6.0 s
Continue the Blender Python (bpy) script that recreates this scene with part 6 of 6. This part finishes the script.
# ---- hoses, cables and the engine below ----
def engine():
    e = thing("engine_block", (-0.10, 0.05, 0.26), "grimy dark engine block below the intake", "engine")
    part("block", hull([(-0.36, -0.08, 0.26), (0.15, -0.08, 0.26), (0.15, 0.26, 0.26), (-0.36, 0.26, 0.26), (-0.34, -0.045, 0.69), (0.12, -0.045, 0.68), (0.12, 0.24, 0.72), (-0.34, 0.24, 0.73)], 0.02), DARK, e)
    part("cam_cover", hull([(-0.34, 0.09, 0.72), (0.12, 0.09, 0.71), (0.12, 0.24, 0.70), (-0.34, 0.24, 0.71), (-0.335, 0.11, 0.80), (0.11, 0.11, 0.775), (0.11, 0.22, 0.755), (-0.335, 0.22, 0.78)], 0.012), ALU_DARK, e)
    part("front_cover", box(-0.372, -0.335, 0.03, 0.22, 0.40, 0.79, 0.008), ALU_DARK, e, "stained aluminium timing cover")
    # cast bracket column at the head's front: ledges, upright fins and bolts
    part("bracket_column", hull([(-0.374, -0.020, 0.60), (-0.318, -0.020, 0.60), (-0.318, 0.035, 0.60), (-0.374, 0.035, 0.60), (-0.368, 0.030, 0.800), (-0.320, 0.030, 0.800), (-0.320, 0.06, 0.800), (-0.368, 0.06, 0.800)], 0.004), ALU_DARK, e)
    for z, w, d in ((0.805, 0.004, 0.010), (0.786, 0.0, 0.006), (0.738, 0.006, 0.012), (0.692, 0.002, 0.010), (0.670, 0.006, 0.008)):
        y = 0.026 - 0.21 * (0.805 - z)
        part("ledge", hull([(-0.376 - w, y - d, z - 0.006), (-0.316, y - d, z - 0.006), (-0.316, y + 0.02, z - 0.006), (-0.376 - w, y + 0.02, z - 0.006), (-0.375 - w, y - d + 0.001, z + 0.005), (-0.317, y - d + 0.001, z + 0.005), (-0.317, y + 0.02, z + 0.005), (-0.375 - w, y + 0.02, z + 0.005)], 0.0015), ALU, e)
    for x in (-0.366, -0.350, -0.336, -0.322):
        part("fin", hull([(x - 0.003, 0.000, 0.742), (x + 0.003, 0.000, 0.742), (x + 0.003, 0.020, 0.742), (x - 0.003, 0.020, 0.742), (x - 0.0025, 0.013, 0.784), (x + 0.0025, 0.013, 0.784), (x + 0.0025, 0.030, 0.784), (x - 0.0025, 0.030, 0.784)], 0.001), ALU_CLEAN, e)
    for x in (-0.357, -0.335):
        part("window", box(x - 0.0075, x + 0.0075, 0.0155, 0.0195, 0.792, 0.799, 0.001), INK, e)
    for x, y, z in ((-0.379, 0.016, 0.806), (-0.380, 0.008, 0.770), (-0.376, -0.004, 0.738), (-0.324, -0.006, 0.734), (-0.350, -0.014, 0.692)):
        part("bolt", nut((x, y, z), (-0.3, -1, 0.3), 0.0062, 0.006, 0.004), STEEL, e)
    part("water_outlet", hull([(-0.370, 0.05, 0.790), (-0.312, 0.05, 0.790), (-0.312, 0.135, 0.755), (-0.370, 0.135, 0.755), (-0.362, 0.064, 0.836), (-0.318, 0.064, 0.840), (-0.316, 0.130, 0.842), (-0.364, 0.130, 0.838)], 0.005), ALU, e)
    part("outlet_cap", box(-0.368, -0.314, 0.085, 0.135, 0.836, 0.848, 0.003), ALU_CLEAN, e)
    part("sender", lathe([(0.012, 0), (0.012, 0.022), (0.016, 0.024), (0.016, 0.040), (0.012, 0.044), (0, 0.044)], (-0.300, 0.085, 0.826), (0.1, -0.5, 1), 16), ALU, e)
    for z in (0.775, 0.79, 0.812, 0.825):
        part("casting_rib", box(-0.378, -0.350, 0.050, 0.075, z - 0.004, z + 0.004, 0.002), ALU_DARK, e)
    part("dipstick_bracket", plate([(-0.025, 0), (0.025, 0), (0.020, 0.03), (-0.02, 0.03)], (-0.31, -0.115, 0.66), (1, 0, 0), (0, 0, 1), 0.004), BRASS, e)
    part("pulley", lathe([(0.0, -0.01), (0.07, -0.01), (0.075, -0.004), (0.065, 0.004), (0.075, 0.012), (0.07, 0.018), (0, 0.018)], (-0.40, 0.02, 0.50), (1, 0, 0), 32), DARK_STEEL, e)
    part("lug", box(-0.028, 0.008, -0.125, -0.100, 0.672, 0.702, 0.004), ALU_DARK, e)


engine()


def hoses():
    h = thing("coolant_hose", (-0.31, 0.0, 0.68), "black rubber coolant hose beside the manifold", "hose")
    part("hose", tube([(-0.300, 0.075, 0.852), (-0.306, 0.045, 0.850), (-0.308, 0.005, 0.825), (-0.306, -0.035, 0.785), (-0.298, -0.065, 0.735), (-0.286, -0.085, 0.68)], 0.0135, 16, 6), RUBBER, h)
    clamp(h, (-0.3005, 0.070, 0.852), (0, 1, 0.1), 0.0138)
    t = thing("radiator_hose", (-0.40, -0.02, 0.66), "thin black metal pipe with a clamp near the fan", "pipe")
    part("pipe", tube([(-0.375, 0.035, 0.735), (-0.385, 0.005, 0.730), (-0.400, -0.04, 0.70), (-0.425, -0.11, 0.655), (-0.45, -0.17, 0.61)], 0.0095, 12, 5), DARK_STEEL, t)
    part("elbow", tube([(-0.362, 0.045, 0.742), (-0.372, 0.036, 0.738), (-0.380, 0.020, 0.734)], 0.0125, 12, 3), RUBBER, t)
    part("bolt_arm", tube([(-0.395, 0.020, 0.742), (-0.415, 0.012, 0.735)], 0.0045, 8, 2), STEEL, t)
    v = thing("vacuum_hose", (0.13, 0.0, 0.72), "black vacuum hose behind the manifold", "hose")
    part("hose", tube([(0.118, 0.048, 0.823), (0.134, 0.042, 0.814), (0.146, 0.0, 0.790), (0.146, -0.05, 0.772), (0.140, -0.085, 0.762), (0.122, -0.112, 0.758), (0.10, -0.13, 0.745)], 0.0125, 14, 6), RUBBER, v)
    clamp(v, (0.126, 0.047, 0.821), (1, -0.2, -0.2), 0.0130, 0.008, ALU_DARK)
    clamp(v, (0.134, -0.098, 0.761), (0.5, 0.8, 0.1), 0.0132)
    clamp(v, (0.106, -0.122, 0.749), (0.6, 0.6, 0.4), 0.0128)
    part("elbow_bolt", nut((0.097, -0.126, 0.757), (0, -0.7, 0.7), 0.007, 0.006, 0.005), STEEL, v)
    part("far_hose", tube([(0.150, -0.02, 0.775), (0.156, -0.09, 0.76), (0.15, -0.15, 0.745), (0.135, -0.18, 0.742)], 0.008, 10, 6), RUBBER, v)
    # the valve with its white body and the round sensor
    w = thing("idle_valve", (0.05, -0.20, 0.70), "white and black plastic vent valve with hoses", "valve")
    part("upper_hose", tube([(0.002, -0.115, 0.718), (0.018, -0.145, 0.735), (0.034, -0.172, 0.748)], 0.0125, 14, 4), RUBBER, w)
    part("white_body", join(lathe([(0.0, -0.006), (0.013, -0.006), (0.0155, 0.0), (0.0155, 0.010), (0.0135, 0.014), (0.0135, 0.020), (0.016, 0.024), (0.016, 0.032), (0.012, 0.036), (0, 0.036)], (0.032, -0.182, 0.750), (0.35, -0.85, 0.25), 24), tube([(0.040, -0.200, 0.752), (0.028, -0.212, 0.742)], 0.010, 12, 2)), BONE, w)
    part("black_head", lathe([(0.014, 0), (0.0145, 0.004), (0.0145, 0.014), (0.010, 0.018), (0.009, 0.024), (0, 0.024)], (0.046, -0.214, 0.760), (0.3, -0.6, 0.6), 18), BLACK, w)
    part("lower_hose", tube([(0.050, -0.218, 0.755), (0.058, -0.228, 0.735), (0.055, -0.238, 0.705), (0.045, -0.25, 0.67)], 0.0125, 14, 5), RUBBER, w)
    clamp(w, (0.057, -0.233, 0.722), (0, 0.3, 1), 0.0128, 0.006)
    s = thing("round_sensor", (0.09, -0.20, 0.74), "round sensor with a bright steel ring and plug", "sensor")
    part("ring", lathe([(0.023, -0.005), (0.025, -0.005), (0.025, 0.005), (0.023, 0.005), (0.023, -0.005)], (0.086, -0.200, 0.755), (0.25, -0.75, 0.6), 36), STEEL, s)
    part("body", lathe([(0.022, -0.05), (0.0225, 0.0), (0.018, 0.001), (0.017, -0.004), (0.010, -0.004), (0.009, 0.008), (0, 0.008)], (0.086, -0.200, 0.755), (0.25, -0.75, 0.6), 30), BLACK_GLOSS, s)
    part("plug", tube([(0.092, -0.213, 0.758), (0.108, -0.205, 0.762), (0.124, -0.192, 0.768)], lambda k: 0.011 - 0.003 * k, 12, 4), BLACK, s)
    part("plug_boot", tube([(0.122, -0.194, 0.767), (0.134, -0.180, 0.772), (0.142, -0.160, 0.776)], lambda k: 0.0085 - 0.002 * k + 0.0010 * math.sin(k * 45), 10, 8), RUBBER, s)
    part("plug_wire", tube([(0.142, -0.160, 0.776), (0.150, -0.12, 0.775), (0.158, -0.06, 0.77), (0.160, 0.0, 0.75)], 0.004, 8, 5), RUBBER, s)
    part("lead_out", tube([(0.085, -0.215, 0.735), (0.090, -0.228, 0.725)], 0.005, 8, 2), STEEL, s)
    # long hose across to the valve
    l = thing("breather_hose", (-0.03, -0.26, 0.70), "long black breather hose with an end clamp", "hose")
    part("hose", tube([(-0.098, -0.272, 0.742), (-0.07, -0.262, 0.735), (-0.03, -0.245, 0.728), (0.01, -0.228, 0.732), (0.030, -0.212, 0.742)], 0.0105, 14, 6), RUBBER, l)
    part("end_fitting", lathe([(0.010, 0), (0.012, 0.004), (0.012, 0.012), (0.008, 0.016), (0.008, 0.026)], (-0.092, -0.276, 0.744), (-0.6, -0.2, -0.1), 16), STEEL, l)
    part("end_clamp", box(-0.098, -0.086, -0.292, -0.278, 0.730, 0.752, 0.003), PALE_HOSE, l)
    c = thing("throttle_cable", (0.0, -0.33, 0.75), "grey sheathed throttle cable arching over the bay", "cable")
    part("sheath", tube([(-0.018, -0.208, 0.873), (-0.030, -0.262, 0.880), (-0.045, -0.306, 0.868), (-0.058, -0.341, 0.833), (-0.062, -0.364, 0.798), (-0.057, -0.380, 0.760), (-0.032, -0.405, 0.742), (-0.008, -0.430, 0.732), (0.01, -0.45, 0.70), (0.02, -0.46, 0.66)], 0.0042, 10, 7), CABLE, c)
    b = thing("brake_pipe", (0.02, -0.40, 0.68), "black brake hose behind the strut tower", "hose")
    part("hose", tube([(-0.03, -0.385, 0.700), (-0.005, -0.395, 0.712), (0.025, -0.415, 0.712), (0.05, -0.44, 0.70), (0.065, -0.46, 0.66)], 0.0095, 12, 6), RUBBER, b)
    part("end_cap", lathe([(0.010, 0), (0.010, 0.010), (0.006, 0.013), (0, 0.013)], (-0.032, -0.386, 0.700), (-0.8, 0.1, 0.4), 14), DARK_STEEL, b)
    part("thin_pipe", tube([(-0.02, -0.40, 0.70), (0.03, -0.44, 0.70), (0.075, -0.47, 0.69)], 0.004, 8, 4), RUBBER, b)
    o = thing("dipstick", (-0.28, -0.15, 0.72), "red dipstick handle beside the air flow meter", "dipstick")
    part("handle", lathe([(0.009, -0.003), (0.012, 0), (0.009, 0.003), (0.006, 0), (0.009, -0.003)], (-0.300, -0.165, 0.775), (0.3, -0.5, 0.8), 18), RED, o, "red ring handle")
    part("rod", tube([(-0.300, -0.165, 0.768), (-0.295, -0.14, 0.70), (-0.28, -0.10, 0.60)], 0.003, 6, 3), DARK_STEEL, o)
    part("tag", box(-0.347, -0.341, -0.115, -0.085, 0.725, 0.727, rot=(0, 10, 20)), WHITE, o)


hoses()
==*==
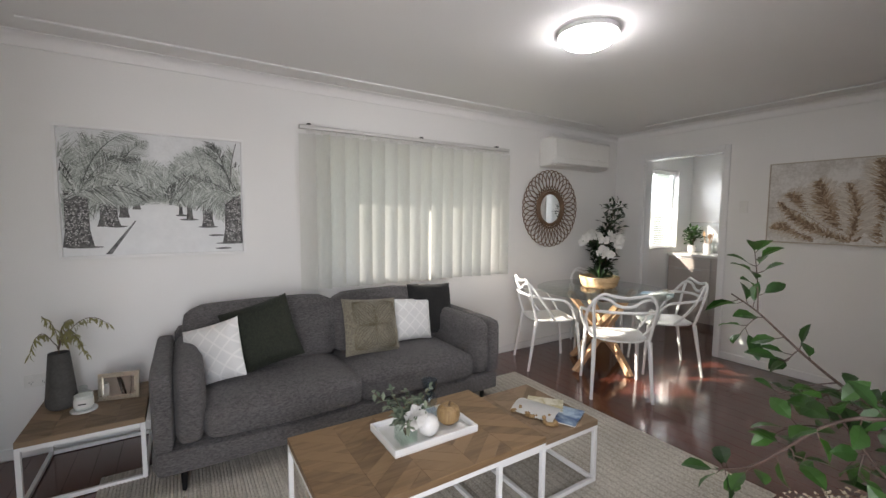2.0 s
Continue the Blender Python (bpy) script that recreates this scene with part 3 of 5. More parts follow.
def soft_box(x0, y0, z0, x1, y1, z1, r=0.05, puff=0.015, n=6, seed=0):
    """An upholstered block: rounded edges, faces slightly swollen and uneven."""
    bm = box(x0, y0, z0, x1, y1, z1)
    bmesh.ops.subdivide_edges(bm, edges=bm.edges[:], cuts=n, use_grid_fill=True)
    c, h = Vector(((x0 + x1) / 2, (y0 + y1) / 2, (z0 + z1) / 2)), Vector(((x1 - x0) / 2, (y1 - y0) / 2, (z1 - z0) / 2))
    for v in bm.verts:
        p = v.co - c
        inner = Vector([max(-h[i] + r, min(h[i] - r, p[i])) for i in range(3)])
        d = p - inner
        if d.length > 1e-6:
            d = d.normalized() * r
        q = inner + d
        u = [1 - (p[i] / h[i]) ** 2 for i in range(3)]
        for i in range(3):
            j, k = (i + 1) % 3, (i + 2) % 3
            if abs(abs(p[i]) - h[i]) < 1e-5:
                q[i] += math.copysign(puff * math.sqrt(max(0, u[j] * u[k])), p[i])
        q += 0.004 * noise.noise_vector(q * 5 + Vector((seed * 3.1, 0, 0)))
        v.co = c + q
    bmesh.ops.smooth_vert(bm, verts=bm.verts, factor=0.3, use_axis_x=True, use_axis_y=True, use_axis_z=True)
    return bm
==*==
* Do this: Search the records above for the string "Continue". Copy every line that contains it.

* Correct answer:
Continue the Blender Python (bpy) script that recreates this scene with part 6 of 6. This part finishes the script.
Continue the Blender Python (bpy) script that recreates this scene with part 3 of 5. More parts follow.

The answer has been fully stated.